* _Exercise requirements_: Pull out every line of the listing below where "None" appears.

* _Data_:
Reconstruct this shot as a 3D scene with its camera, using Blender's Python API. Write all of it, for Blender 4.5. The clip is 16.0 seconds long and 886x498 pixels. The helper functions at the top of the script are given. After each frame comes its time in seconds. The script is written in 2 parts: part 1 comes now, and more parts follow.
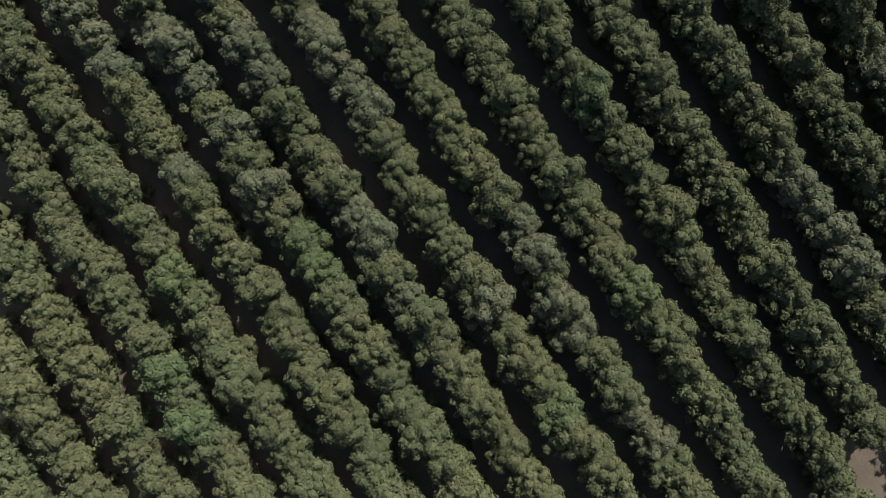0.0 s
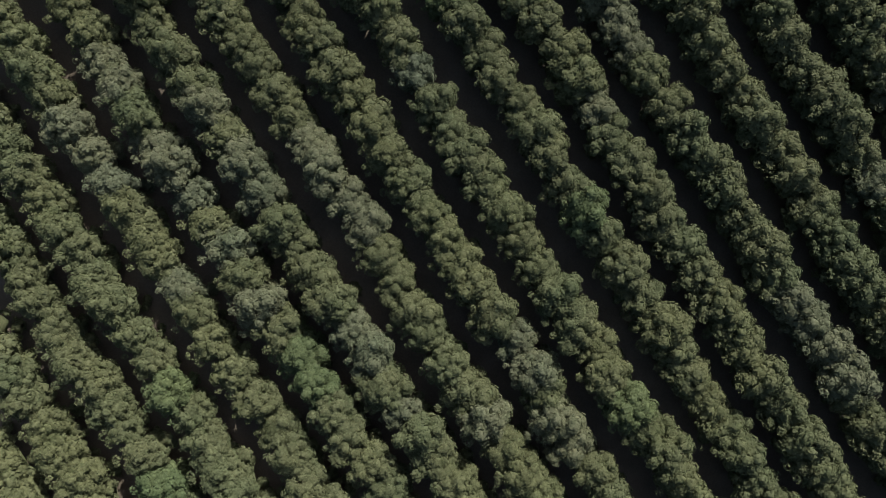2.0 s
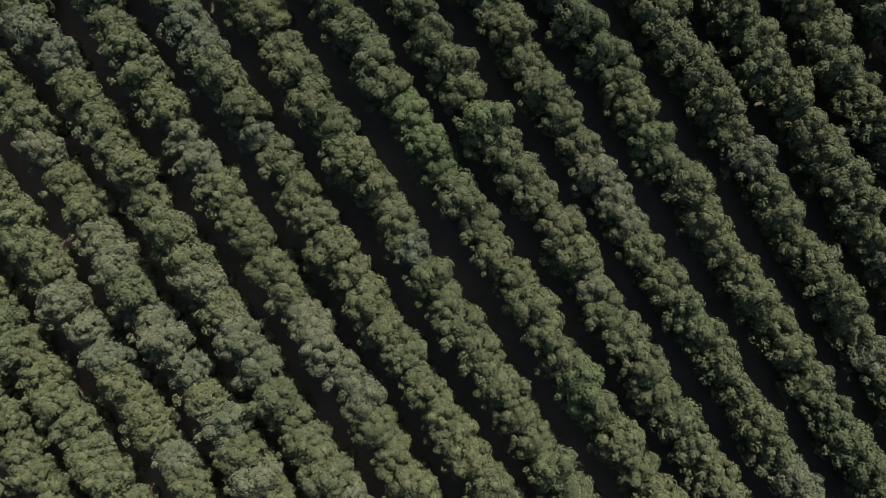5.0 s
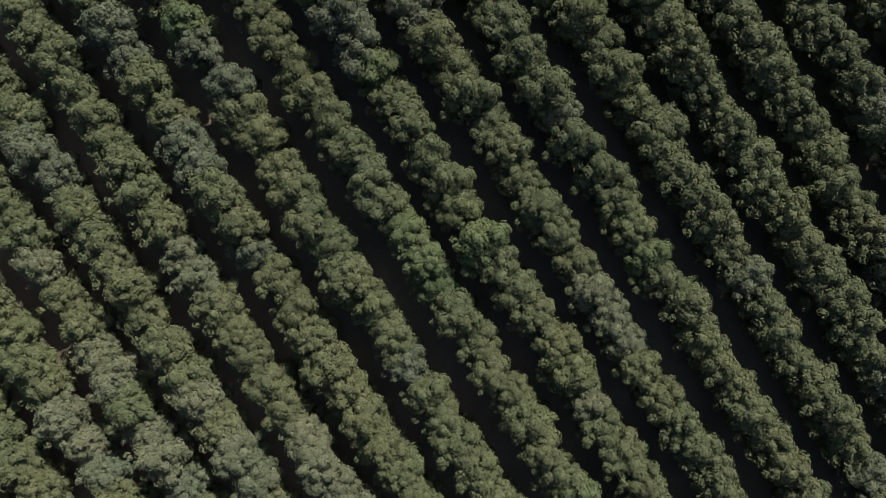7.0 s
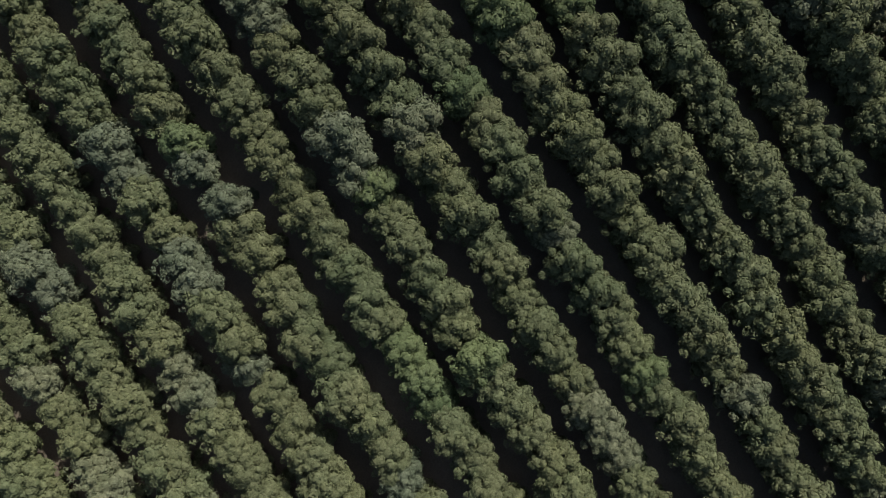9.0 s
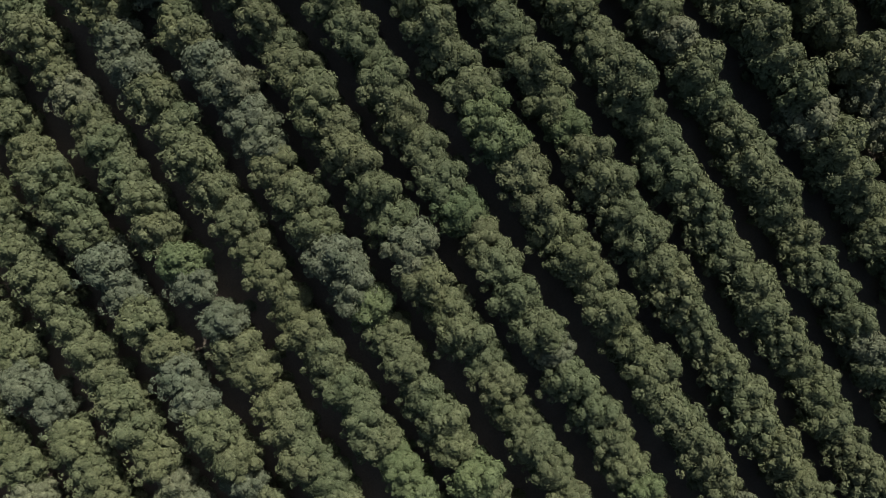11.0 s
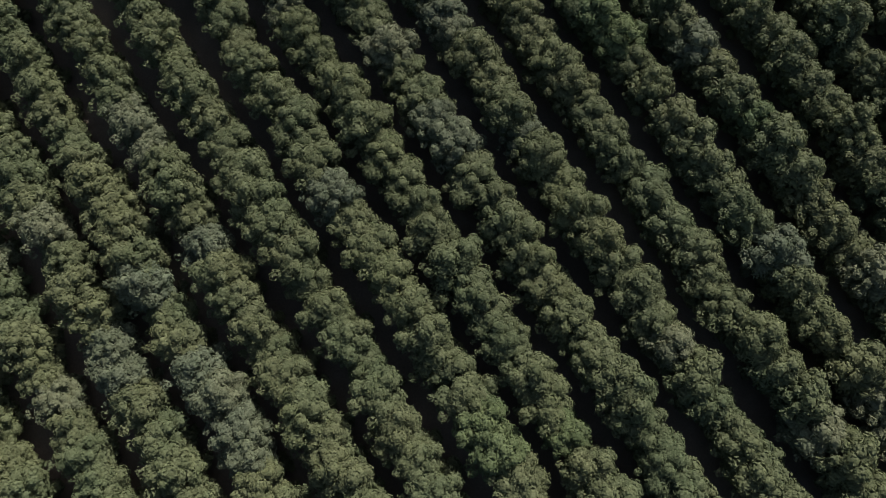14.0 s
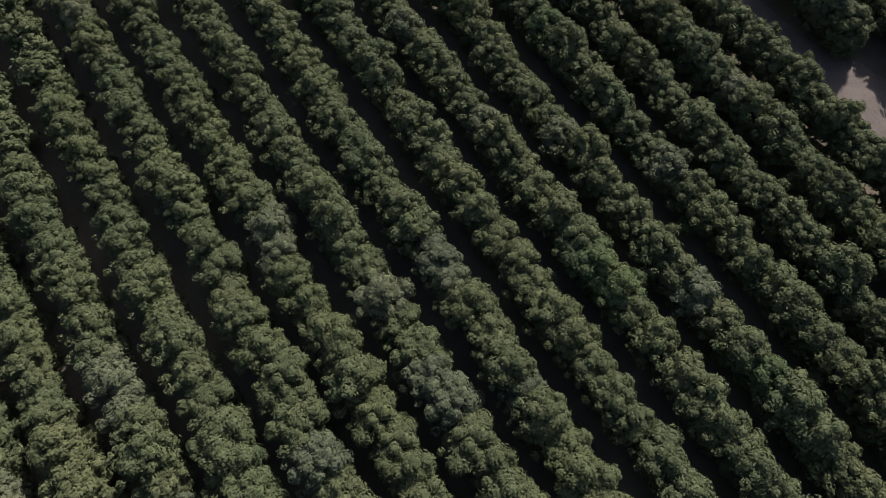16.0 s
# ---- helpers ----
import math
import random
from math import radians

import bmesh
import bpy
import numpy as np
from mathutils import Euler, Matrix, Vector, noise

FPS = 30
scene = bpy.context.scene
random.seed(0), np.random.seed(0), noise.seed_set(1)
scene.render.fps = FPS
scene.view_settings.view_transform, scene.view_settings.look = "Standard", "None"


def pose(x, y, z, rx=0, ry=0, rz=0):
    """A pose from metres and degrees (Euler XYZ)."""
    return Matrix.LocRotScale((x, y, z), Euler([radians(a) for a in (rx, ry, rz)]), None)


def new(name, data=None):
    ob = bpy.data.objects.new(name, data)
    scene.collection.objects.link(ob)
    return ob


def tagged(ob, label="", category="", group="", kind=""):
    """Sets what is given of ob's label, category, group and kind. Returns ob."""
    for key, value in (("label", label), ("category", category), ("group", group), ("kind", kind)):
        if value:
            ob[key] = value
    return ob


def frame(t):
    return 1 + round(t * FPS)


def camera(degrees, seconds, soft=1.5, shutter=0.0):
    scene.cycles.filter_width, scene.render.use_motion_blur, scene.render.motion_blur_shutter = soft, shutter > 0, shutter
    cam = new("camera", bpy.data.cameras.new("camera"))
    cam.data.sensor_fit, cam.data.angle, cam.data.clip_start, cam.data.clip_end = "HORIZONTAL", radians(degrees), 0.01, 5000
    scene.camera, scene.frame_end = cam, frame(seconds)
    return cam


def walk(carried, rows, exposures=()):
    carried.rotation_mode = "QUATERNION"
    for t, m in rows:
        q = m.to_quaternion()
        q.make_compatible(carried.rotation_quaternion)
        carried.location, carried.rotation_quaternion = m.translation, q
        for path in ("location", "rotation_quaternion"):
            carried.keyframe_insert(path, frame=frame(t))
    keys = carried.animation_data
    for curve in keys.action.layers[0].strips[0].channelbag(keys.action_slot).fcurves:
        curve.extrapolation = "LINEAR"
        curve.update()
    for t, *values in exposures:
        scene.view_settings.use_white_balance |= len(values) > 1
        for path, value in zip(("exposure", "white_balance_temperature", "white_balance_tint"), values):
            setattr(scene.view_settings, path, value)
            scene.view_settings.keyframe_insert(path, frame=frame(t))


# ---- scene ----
# ---- the camera and its flight: level and straight, then the view tilts up ----
cam = camera(70.0, 16.0, soft=0.55)
EYE = 62.40
FLIGHT = [
    (0.0, 0.000, 0.000, -0.34, -0.03, 0.00),
    (2.0, 0.282, 10.755, -0.34, -0.03, 0.00),
    (4.0, 0.564, 21.511, -0.34, -0.03, 0.00),
    (6.5, 0.917, 34.955, -0.34, -0.03, 0.00),
    (9.0, 1.270, 48.399, -0.34, -0.03, 0.00),
    (11.0, 1.552, 59.154, -0.34, -0.03, 0.00),
    (11.5, 1.622, 61.843, -0.34, -0.03, 0.00),
    (12.0, 1.693, 64.532, 0.14, -0.03, 0.00),
    (12.5, 1.763, 67.220, 2.27, -0.05, 0.00),
    (13.0, 1.834, 69.909, 5.03, -0.07, 0.00),
    (13.5, 1.904, 72.598, 7.98, -0.10, 0.00),
    (14.0, 1.975, 75.287, 10.90, -0.13, -0.01),
    (14.5, 2.045, 77.976, 13.77, -0.15, -0.01),
    (15.0, 2.116, 80.664, 16.95, -0.17, -0.02),
    (15.5, 2.186, 83.353, 20.26, -0.22, -0.02),
    (16.0, 2.257, 86.042, 23.62, -0.25, -0.03),
]
EXPOSURE = 1.22
walk(cam, [(t, pose(x, y, EYE, rx, ry, rz)) for t, x, y, rx, ry, rz in FLIGHT], exposures=[(0.0, EXPOSURE), (16.0, EXPOSURE)])

# ---- sky and sun ----
SUN_HEADING, SUN_HEIGHT = 25.0, 37.0      # degrees clockwise from +y, and above the horizon
world = bpy.data.worlds.new("sky")
scene.world = world
world.use_nodes = True
wn = world.node_tree.nodes
sky = wn.new("ShaderNodeTexSky")
sky.sky_type = "NISHITA"
sky.sun_disc = False
sky.dust_density, sky.ozone_density = 3.0, 0.6
sky.sun_elevation, sky.sun_rotation = radians(SUN_HEIGHT), radians(SUN_HEADING)
wn["Background"].inputs["Strength"].default_value = 0.043
world.node_tree.links.new(sky.outputs["Color"], wn["Background"].inputs["Color"])
lamp = bpy.data.lights.new("sun", "SUN")
lamp.energy, lamp.angle, lamp.color = 3.1, radians(0.53), (1.0, 0.935, 0.865)
sun = new("sun", lamp)
sun.matrix_world = pose(0, 60, 120) @ pose(0, 0, 0, 0, 0, -SUN_HEADING) @ pose(0, 0, 0, SUN_HEIGHT - 90, 0, 0)


# ---- materials ----
def material(name, rough):
    m = bpy.data.materials.new(name)
    m.use_nodes = True
    nt = m.node_tree
    b = nt.nodes["Principled BSDF"]
    b.inputs["Roughness"].default_value = rough
    return m, nt, b


def node(nt, kind, **values):
    n = nt.nodes.new(kind)
    for key, value in values.items():
        n.inputs[key].default_value = value
    return n


def ramp(nt, source, stops):
    r = nt.nodes.new("ShaderNodeValToRGB")
    while len(r.color_ramp.elements) < len(stops):
        r.color_ramp.elements.new(0.5)
    for e, (at, col) in zip(r.color_ramp.elements, stops):
        e.position, e.color = at, (*col, 1)
    nt.links.new(source, r.inputs["Fac"])
    return r.outputs["Color"]


def mixed(nt, kind, fac, a, b):
    m = nt.nodes.new("ShaderNodeMix")
    m.data_type, m.blend_type = "RGBA", kind
    for socket, value in ((m.inputs[0], fac), (m.inputs[6], a), (m.inputs[7], b)):
        if isinstance(value, (int, float)):
            socket.default_value = value
        elif isinstance(value, tuple):
            socket.default_value = (*value, 1)
        else:
            nt.links.new(value, socket)
    return m.outputs[2]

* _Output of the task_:
scene.view_settings.view_transform, scene.view_settings.look = "Standard", "None"
    return Matrix.LocRotScale((x, y, z), Euler([radians(a) for a in (rx, ry, rz)]), None)
def new(name, data=None):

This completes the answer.